Written exercise » In the material below, identify each line bearing the word "this". Reproduce those lines.

Supplied data »

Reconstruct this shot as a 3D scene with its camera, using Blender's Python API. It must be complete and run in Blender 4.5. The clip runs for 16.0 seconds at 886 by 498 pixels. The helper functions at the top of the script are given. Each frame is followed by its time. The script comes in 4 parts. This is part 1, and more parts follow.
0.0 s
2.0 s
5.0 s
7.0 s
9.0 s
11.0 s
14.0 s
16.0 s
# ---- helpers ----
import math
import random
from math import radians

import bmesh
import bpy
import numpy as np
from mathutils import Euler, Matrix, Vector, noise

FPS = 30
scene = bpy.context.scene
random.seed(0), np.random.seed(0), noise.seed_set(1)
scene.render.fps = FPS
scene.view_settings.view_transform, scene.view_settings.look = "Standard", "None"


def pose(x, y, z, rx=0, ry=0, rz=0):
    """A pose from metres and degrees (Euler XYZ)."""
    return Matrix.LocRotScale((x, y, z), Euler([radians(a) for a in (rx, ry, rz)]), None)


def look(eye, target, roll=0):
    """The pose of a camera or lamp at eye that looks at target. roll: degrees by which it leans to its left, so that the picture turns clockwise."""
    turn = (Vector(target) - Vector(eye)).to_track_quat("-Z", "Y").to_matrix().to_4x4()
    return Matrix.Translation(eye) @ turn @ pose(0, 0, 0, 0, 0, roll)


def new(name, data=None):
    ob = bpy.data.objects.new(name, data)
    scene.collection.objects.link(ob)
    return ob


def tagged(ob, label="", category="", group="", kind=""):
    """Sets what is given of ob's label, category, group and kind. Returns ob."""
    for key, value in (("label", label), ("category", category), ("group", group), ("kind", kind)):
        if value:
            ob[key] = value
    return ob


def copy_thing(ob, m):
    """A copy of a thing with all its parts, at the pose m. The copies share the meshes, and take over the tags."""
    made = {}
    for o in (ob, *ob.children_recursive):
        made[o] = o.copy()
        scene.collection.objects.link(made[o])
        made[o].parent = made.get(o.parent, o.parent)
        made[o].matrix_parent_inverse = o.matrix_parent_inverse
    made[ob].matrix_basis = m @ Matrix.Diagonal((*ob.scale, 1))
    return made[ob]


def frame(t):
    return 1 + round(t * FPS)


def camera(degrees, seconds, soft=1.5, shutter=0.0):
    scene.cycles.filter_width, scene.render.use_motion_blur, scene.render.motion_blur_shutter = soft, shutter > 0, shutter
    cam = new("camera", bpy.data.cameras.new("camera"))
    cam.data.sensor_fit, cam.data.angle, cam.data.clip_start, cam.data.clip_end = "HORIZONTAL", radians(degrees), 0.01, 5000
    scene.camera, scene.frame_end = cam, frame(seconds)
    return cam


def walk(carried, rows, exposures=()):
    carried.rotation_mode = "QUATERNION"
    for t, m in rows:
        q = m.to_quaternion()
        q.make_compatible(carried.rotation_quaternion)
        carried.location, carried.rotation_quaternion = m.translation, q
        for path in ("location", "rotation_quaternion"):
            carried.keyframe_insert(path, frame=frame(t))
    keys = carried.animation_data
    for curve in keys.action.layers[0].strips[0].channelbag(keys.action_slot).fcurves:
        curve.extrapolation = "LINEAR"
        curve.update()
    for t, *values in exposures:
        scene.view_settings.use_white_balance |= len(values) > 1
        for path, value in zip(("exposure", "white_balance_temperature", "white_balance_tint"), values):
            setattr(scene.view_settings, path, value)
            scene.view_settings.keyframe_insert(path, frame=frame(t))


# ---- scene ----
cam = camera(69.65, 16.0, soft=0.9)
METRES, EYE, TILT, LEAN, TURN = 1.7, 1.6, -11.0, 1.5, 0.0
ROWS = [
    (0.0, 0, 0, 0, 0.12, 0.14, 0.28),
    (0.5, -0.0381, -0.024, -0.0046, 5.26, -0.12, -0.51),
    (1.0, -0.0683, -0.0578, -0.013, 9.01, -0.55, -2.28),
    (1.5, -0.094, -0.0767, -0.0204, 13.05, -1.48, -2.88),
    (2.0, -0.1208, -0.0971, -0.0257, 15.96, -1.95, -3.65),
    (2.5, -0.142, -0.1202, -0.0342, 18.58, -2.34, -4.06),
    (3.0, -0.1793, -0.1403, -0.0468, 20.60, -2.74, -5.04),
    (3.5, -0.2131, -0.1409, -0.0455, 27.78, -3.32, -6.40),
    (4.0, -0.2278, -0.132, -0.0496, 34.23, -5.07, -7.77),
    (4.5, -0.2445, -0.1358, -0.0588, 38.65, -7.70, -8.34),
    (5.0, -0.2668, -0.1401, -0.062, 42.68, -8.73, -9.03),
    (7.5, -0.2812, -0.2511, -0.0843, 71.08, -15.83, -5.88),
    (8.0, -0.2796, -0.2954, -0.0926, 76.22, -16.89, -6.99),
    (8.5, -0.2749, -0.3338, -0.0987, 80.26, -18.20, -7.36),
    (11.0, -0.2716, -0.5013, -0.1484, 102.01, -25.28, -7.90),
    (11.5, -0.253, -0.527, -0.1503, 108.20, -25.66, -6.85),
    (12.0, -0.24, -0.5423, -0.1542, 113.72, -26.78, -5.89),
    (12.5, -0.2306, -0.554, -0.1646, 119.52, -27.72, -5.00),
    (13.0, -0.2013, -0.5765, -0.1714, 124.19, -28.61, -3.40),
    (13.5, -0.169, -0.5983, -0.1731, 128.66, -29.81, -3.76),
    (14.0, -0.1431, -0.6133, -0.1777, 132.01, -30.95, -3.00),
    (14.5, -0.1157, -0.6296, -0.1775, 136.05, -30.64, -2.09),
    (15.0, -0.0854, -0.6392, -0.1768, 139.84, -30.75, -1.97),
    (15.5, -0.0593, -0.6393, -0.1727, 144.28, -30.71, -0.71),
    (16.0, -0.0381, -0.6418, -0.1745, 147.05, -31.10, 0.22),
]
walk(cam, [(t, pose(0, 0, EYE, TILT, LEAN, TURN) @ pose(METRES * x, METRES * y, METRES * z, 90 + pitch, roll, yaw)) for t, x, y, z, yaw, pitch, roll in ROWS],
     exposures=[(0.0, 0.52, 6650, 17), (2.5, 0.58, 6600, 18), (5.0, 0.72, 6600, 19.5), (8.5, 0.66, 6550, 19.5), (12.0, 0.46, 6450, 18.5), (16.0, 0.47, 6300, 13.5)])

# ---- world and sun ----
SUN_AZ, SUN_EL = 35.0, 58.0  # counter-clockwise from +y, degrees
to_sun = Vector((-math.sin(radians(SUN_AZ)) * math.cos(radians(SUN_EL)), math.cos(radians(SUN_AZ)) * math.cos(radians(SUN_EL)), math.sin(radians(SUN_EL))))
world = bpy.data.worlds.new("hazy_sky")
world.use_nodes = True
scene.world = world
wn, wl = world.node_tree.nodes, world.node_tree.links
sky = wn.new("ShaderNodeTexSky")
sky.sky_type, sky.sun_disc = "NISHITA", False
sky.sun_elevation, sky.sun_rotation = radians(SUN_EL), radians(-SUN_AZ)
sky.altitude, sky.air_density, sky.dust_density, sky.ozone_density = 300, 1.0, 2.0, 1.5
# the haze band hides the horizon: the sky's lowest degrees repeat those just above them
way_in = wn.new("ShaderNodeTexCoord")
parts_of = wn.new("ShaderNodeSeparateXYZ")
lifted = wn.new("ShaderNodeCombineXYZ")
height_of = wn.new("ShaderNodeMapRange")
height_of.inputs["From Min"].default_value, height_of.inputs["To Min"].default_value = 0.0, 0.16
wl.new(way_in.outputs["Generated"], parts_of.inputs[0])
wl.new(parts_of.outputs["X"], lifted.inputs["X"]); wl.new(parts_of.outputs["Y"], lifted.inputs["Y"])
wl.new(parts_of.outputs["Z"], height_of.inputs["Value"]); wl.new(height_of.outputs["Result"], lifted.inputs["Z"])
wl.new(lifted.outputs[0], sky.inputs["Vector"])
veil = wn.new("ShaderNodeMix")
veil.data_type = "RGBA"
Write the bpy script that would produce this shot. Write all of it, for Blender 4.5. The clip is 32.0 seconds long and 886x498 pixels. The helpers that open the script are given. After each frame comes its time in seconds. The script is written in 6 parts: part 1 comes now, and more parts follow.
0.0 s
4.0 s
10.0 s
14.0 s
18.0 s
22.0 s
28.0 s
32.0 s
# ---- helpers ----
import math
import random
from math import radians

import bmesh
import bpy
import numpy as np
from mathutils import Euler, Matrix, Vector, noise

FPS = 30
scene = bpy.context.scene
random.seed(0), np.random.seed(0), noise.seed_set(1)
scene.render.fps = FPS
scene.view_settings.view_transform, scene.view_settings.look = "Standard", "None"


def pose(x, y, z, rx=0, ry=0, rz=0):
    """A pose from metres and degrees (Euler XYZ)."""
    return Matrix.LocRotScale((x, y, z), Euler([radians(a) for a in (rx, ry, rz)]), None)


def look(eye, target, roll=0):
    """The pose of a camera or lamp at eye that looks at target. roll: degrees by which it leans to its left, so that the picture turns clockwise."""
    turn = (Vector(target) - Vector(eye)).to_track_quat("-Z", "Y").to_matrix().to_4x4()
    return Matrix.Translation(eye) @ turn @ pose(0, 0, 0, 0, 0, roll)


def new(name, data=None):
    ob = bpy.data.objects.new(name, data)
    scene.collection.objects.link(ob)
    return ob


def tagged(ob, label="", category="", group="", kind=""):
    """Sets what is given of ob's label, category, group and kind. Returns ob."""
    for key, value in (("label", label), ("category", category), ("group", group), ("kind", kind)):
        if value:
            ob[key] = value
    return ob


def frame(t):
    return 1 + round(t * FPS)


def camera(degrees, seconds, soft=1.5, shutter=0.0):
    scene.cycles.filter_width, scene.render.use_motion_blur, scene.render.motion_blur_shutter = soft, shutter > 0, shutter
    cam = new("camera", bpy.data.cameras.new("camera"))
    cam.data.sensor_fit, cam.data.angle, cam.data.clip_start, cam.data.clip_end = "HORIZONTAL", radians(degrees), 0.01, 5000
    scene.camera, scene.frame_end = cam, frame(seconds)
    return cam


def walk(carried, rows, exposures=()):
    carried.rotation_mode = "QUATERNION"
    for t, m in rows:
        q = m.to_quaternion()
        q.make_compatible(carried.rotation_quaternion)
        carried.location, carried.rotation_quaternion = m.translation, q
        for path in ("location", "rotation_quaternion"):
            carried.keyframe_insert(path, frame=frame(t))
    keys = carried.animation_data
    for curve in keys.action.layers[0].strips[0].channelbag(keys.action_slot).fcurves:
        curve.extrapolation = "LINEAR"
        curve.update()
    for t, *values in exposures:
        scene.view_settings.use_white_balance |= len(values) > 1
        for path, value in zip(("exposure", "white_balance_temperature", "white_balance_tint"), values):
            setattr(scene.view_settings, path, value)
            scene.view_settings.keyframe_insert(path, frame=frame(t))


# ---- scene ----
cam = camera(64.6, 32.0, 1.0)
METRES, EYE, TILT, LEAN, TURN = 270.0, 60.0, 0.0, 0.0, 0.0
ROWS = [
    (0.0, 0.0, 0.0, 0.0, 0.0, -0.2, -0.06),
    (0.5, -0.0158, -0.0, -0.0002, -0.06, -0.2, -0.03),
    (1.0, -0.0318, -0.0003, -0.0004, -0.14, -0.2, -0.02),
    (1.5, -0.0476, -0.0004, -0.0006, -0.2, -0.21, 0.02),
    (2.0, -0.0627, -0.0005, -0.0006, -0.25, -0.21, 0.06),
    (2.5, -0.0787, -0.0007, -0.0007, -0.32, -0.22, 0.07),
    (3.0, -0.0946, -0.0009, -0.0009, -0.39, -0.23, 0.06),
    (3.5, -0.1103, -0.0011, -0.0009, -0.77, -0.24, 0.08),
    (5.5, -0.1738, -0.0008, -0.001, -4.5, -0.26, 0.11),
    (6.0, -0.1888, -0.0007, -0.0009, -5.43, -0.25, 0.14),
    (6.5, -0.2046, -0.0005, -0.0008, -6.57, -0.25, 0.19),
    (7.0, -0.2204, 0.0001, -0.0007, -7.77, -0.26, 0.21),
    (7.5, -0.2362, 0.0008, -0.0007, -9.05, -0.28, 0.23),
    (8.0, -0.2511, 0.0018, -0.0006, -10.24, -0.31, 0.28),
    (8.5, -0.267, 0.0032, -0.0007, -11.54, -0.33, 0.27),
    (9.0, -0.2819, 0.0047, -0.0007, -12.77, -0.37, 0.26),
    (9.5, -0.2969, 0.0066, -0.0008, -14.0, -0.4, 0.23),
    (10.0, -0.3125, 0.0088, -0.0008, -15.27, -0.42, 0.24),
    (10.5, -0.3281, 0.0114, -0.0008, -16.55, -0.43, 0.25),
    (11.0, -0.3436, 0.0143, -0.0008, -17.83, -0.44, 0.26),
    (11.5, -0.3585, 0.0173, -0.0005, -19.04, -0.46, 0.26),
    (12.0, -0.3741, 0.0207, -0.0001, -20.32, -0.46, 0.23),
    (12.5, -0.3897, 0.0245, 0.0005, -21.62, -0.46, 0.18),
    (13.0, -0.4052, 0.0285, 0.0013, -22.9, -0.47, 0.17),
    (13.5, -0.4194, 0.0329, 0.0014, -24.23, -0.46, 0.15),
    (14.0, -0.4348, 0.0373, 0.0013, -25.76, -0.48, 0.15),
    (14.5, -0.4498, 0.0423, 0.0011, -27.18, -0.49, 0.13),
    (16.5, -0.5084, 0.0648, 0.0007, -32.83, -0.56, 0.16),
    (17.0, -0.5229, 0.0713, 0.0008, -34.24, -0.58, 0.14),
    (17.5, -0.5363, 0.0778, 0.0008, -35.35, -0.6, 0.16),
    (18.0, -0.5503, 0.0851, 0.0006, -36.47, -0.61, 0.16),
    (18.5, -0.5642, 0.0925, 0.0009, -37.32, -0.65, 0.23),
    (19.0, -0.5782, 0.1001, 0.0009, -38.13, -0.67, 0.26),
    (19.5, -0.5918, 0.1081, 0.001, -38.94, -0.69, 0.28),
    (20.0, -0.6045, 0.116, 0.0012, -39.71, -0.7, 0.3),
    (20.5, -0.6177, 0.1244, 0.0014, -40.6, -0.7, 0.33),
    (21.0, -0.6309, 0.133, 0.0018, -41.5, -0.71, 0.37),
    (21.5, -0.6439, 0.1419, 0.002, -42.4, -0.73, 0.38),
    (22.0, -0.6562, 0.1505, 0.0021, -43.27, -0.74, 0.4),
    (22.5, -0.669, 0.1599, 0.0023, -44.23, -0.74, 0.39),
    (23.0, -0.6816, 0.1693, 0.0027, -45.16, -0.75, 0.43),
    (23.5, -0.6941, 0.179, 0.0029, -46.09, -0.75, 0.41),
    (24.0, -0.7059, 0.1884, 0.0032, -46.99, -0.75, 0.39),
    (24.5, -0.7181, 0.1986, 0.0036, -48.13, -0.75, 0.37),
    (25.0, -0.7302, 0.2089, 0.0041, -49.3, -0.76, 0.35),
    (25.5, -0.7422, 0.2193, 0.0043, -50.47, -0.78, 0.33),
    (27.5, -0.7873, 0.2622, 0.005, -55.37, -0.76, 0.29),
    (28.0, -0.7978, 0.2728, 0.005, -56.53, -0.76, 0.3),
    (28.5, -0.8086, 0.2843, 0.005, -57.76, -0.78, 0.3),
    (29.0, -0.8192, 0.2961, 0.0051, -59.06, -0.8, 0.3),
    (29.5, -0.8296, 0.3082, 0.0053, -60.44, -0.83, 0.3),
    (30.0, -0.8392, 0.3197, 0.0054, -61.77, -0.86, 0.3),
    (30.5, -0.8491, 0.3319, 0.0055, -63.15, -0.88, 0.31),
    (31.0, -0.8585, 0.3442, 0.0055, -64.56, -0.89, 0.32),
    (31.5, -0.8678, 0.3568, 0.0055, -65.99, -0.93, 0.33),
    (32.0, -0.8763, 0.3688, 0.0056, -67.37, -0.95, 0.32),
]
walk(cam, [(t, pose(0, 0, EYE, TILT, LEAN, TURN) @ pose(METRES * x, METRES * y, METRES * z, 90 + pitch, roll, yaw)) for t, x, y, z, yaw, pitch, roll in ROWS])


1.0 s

Exercise solution »
Reconstruct this shot as a 3D scene with its camera, using Blender's Python API. It must be complete and run in Blender 4.5. The clip runs for 16.0 seconds at 886 by 498 pixels. The helper functions at the top of the script are given. Each frame is followed by its time. The script comes in 4 parts. This is part 1, and more parts follow.
Write the bpy script that would produce this shot. Write all of it, for Blender 4.5. The clip is 32.0 seconds long and 886x498 pixels. The helpers that open the script are given. After each frame comes its time in seconds. The script is written in 6 parts: part 1 comes now, and more parts follow.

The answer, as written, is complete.